◆ STATED PROBLEM ◆
Write the material out again in full, word for word. Do not include the pictures.

◆ GIVEN INFORMATION ◆
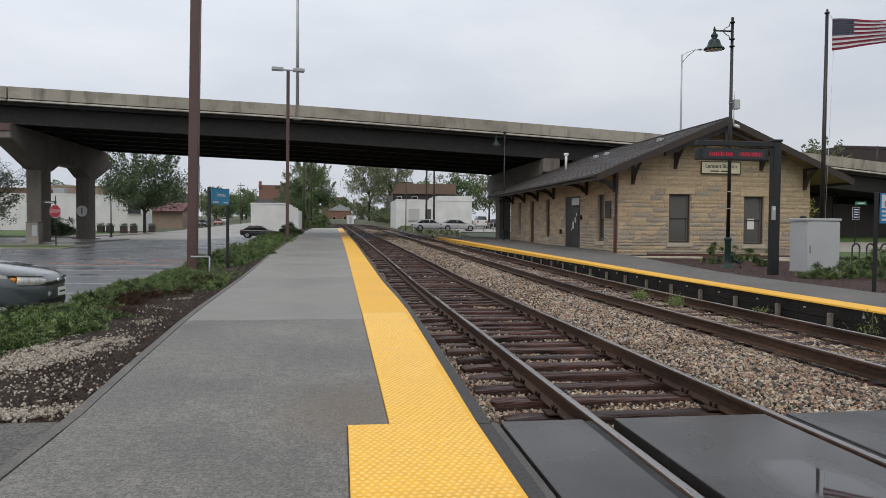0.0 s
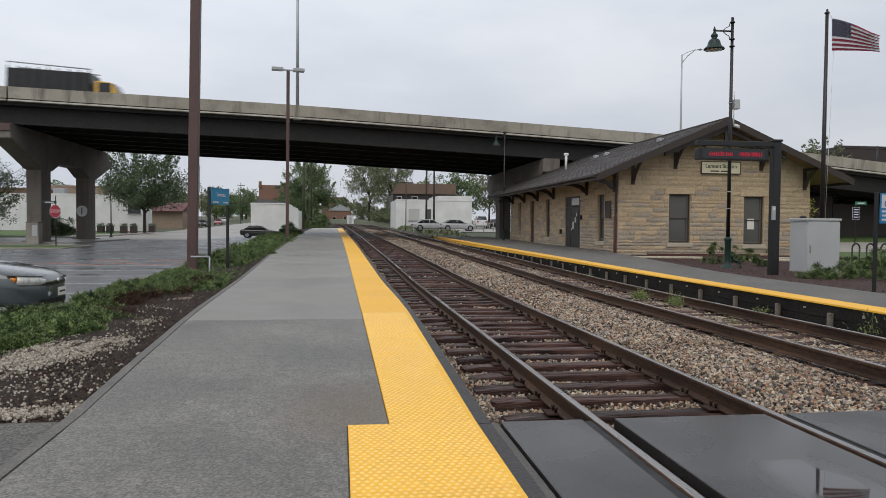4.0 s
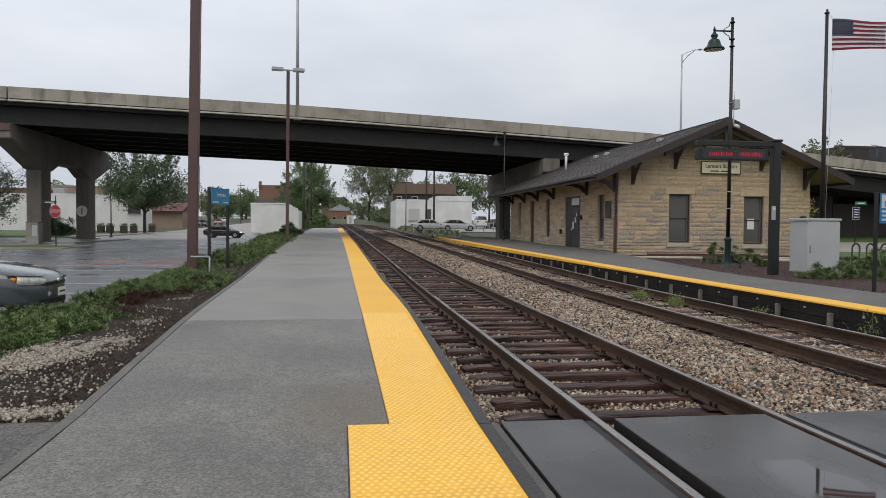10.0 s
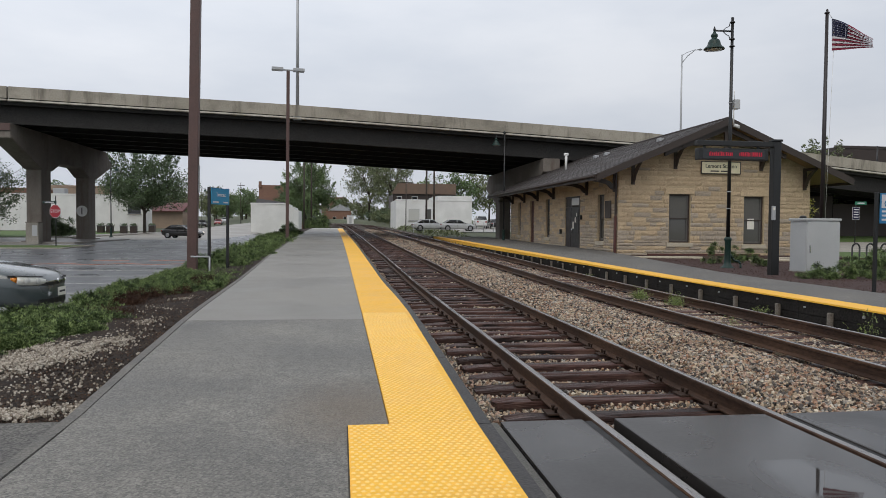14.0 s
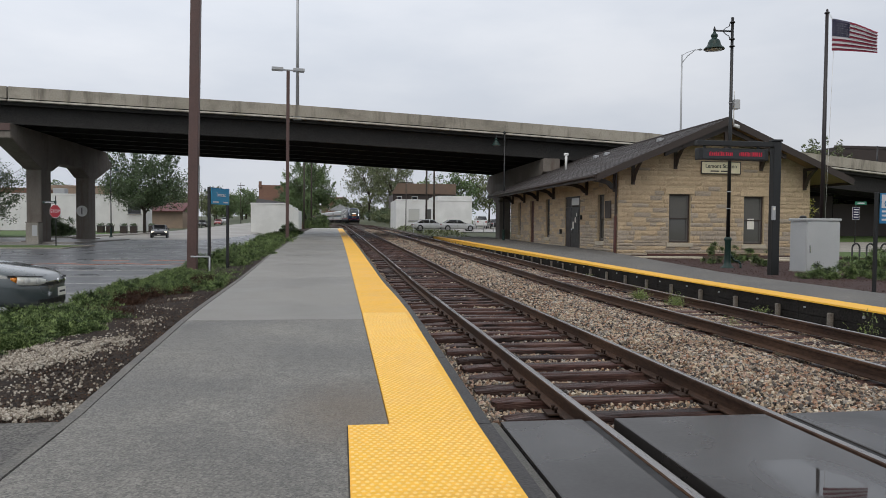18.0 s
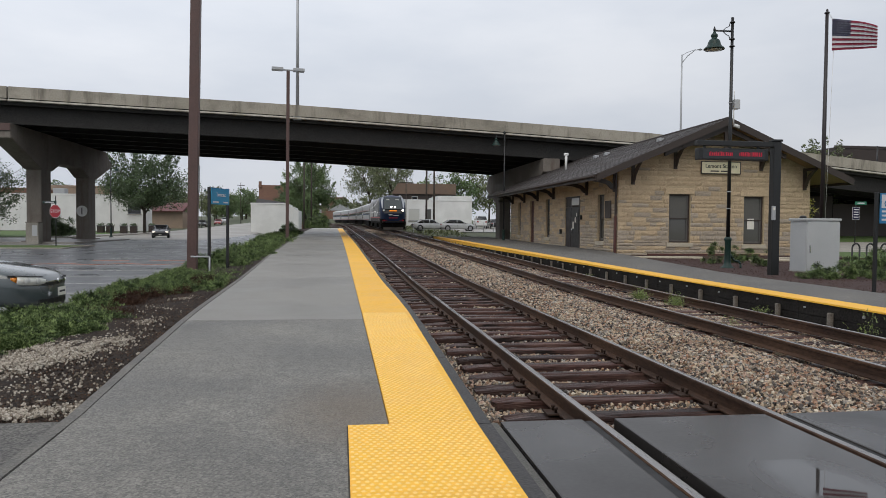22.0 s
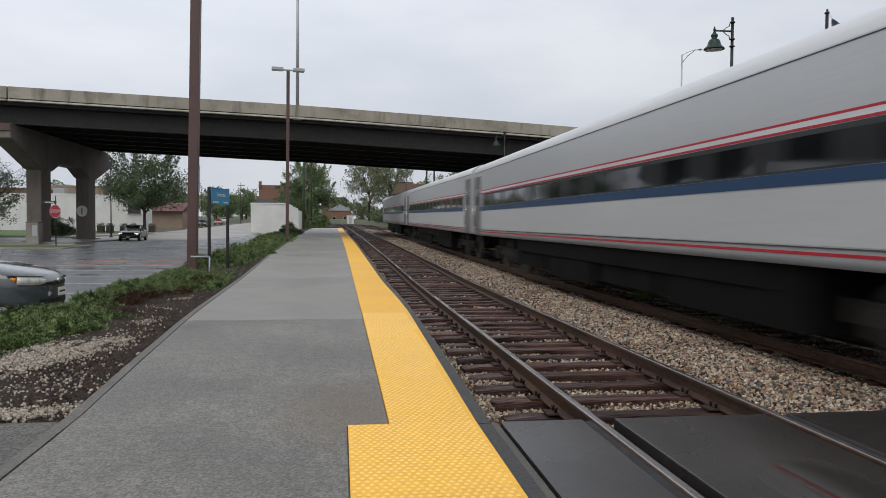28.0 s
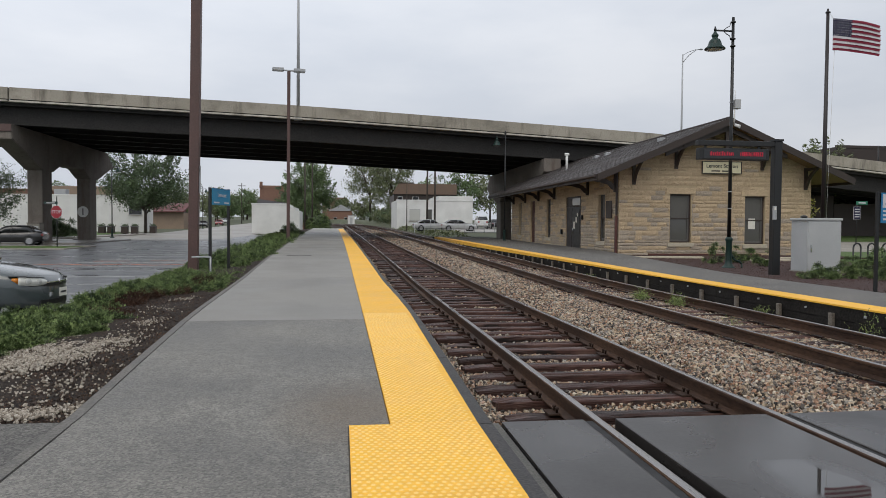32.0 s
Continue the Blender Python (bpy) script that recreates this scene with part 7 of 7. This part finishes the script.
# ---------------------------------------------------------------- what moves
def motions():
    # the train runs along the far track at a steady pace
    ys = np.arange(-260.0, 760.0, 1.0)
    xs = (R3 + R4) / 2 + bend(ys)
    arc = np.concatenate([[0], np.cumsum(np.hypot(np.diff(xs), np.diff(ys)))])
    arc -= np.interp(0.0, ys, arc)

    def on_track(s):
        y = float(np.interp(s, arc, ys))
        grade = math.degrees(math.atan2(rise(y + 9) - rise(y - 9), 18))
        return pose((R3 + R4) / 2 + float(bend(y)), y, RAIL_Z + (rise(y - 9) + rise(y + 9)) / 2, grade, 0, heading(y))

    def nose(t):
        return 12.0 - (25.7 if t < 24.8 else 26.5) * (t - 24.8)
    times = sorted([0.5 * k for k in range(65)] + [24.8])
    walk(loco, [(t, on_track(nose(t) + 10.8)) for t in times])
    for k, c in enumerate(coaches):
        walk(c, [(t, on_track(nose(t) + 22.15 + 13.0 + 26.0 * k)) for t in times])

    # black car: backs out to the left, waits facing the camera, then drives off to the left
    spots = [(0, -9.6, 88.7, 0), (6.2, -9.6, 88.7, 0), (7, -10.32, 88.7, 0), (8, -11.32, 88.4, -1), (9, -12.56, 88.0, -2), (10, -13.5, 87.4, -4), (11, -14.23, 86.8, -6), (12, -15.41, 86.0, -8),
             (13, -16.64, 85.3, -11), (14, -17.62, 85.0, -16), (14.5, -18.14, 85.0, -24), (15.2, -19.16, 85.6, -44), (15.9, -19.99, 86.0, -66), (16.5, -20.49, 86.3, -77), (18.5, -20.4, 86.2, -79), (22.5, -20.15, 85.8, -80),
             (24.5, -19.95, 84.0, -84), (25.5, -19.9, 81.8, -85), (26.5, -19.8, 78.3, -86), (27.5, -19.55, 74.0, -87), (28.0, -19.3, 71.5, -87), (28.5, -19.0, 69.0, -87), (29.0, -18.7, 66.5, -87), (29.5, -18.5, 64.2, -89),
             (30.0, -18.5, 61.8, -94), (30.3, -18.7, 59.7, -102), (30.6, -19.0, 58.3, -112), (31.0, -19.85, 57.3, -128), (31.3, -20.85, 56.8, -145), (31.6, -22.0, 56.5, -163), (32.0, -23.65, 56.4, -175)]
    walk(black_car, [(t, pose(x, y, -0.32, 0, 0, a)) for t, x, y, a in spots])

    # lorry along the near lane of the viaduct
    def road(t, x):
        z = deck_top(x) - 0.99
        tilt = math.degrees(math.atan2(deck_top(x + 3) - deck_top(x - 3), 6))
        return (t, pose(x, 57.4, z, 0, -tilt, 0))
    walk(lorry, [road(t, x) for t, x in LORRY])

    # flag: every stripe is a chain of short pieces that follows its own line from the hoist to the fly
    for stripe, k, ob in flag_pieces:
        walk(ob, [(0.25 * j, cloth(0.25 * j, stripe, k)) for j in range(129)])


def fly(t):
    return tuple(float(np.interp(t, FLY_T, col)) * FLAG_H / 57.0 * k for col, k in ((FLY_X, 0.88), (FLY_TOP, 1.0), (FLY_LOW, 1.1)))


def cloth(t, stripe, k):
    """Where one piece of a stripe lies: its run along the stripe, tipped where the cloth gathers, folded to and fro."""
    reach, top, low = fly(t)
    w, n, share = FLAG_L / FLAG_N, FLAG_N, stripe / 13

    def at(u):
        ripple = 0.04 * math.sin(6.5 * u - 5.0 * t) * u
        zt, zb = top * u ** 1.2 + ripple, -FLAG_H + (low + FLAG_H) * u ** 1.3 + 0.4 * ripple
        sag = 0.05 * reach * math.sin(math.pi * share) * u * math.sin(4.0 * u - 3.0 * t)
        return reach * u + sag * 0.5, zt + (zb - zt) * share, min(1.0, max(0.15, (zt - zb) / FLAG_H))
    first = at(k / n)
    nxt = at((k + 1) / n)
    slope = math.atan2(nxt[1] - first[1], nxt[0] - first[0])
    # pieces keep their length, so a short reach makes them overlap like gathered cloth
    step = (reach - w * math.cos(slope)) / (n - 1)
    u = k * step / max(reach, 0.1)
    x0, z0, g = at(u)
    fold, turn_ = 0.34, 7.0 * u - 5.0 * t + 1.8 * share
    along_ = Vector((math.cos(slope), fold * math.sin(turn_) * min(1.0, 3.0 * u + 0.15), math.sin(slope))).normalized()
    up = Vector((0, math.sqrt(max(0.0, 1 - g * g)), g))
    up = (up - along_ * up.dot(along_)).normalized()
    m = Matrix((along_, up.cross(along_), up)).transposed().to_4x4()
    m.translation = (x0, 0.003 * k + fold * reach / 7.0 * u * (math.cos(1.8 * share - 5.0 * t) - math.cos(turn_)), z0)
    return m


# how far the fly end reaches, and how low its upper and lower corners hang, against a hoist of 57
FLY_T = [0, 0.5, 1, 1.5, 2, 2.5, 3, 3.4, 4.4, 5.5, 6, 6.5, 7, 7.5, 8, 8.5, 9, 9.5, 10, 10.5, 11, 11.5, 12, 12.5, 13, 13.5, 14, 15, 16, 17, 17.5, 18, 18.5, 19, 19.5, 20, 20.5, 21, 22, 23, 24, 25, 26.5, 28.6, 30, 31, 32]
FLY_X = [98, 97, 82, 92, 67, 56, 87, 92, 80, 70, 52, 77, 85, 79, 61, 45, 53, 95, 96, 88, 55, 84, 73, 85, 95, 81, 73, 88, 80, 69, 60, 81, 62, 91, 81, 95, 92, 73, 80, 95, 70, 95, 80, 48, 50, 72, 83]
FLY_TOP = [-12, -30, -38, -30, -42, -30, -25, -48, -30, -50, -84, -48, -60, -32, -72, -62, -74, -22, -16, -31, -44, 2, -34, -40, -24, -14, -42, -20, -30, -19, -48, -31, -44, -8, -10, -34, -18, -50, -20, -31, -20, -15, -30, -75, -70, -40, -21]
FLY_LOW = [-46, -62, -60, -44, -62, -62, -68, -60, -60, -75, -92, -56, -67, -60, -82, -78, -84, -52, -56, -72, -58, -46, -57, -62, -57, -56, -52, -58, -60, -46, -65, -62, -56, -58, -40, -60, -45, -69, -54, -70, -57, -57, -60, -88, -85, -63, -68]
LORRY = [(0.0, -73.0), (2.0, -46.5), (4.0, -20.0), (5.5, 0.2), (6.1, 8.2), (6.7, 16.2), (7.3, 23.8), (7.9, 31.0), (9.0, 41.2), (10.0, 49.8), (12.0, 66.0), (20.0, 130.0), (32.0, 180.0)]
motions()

◆ FINAL RESULT ◆
0.0 s
4.0 s
10.0 s
14.0 s
18.0 s
22.0 s
28.0 s
32.0 s
Continue the Blender Python (bpy) script that recreates this scene with part 7 of 7. This part finishes the script.
# ---------------------------------------------------------------- what moves
def motions():
    # the train runs along the far track at a steady pace
    ys = np.arange(-260.0, 760.0, 1.0)
    xs = (R3 + R4) / 2 + bend(ys)
    arc = np.concatenate([[0], np.cumsum(np.hypot(np.diff(xs), np.diff(ys)))])
    arc -= np.interp(0.0, ys, arc)

    def on_track(s):
        y = float(np.interp(s, arc, ys))
        grade = math.degrees(math.atan2(rise(y + 9) - rise(y - 9), 18))
        return pose((R3 + R4) / 2 + float(bend(y)), y, RAIL_Z + (rise(y - 9) + rise(y + 9)) / 2, grade, 0, heading(y))

    def nose(t):
        return 12.0 - (25.7 if t < 24.8 else 26.5) * (t - 24.8)
    times = sorted([0.5 * k for k in range(65)] + [24.8])
    walk(loco, [(t, on_track(nose(t) + 10.8)) for t in times])
    for k, c in enumerate(coaches):
        walk(c, [(t, on_track(nose(t) + 22.15 + 13.0 + 26.0 * k)) for t in times])

    # black car: backs out to the left, waits facing the camera, then drives off to the left
    spots = [(0, -9.6, 88.7, 0), (6.2, -9.6, 88.7, 0), (7, -10.32, 88.7, 0), (8, -11.32, 88.4, -1), (9, -12.56, 88.0, -2), (10, -13.5, 87.4, -4), (11, -14.23, 86.8, -6), (12, -15.41, 86.0, -8),
             (13, -16.64, 85.3, -11), (14, -17.62, 85.0, -16), (14.5, -18.14, 85.0, -24), (15.2, -19.16, 85.6, -44), (15.9, -19.99, 86.0, -66), (16.5, -20.49, 86.3, -77), (18.5, -20.4, 86.2, -79), (22.5, -20.15, 85.8, -80),
             (24.5, -19.95, 84.0, -84), (25.5, -19.9, 81.8, -85), (26.5, -19.8, 78.3, -86), (27.5, -19.55, 74.0, -87), (28.0, -19.3, 71.5, -87), (28.5, -19.0, 69.0, -87), (29.0, -18.7, 66.5, -87), (29.5, -18.5, 64.2, -89),
             (30.0, -18.5, 61.8, -94), (30.3, -18.7, 59.7, -102), (30.6, -19.0, 58.3, -112), (31.0, -19.85, 57.3, -128), (31.3, -20.85, 56.8, -145), (31.6, -22.0, 56.5, -163), (32.0, -23.65, 56.4, -175)]
    walk(black_car, [(t, pose(x, y, -0.32, 0, 0, a)) for t, x, y, a in spots])

    # lorry along the near lane of the viaduct
    def road(t, x):
        z = deck_top(x) - 0.99
        tilt = math.degrees(math.atan2(deck_top(x + 3) - deck_top(x - 3), 6))
        return (t, pose(x, 57.4, z, 0, -tilt, 0))
    walk(lorry, [road(t, x) for t, x in LORRY])

    # flag: every stripe is a chain of short pieces that follows its own line from the hoist to the fly
    for stripe, k, ob in flag_pieces:
        walk(ob, [(0.25 * j, cloth(0.25 * j, stripe, k)) for j in range(129)])


def fly(t):
    return tuple(float(np.interp(t, FLY_T, col)) * FLAG_H / 57.0 * k for col, k in ((FLY_X, 0.88), (FLY_TOP, 1.0), (FLY_LOW, 1.1)))


def cloth(t, stripe, k):
    """Where one piece of a stripe lies: its run along the stripe, tipped where the cloth gathers, folded to and fro."""
    reach, top, low = fly(t)
    w, n, share = FLAG_L / FLAG_N, FLAG_N, stripe / 13

    def at(u):
        ripple = 0.04 * math.sin(6.5 * u - 5.0 * t) * u
        zt, zb = top * u ** 1.2 + ripple, -FLAG_H + (low + FLAG_H) * u ** 1.3 + 0.4 * ripple
        sag = 0.05 * reach * math.sin(math.pi * share) * u * math.sin(4.0 * u - 3.0 * t)
        return reach * u + sag * 0.5, zt + (zb - zt) * share, min(1.0, max(0.15, (zt - zb) / FLAG_H))
    first = at(k / n)
    nxt = at((k + 1) / n)
    slope = math.atan2(nxt[1] - first[1], nxt[0] - first[0])
    # pieces keep their length, so a short reach makes them overlap like gathered cloth
    step = (reach - w * math.cos(slope)) / (n - 1)
    u = k * step / max(reach, 0.1)
    x0, z0, g = at(u)
    fold, turn_ = 0.34, 7.0 * u - 5.0 * t + 1.8 * share
    along_ = Vector((math.cos(slope), fold * math.sin(turn_) * min(1.0, 3.0 * u + 0.15), math.sin(slope))).normalized()
    up = Vector((0, math.sqrt(max(0.0, 1 - g * g)), g))
    up = (up - along_ * up.dot(along_)).normalized()
    m = Matrix((along_, up.cross(along_), up)).transposed().to_4x4()
    m.translation = (x0, 0.003 * k + fold * reach / 7.0 * u * (math.cos(1.8 * share - 5.0 * t) - math.cos(turn_)), z0)
    return m


# how far the fly end reaches, and how low its upper and lower corners hang, against a hoist of 57
FLY_T = [0, 0.5, 1, 1.5, 2, 2.5, 3, 3.4, 4.4, 5.5, 6, 6.5, 7, 7.5, 8, 8.5, 9, 9.5, 10, 10.5, 11, 11.5, 12, 12.5, 13, 13.5, 14, 15, 16, 17, 17.5, 18, 18.5, 19, 19.5, 20, 20.5, 21, 22, 23, 24, 25, 26.5, 28.6, 30, 31, 32]
FLY_X = [98, 97, 82, 92, 67, 56, 87, 92, 80, 70, 52, 77, 85, 79, 61, 45, 53, 95, 96, 88, 55, 84, 73, 85, 95, 81, 73, 88, 80, 69, 60, 81, 62, 91, 81, 95, 92, 73, 80, 95, 70, 95, 80, 48, 50, 72, 83]
FLY_TOP = [-12, -30, -38, -30, -42, -30, -25, -48, -30, -50, -84, -48, -60, -32, -72, -62, -74, -22, -16, -31, -44, 2, -34, -40, -24, -14, -42, -20, -30, -19, -48, -31, -44, -8, -10, -34, -18, -50, -20, -31, -20, -15, -30, -75, -70, -40, -21]
FLY_LOW = [-46, -62, -60, -44, -62, -62, -68, -60, -60, -75, -92, -56, -67, -60, -82, -78, -84, -52, -56, -72, -58, -46, -57, -62, -57, -56, -52, -58, -60, -46, -65, -62, -56, -58, -40, -60, -45, -69, -54, -70, -57, -57, -60, -88, -85, -63, -68]
LORRY = [(0.0, -73.0), (2.0, -46.5), (4.0, -20.0), (5.5, 0.2), (6.1, 8.2), (6.7, 16.2), (7.3, 23.8), (7.9, 31.0), (9.0, 41.2), (10.0, 49.8), (12.0, 66.0), (20.0, 130.0), (32.0, 180.0)]
motions()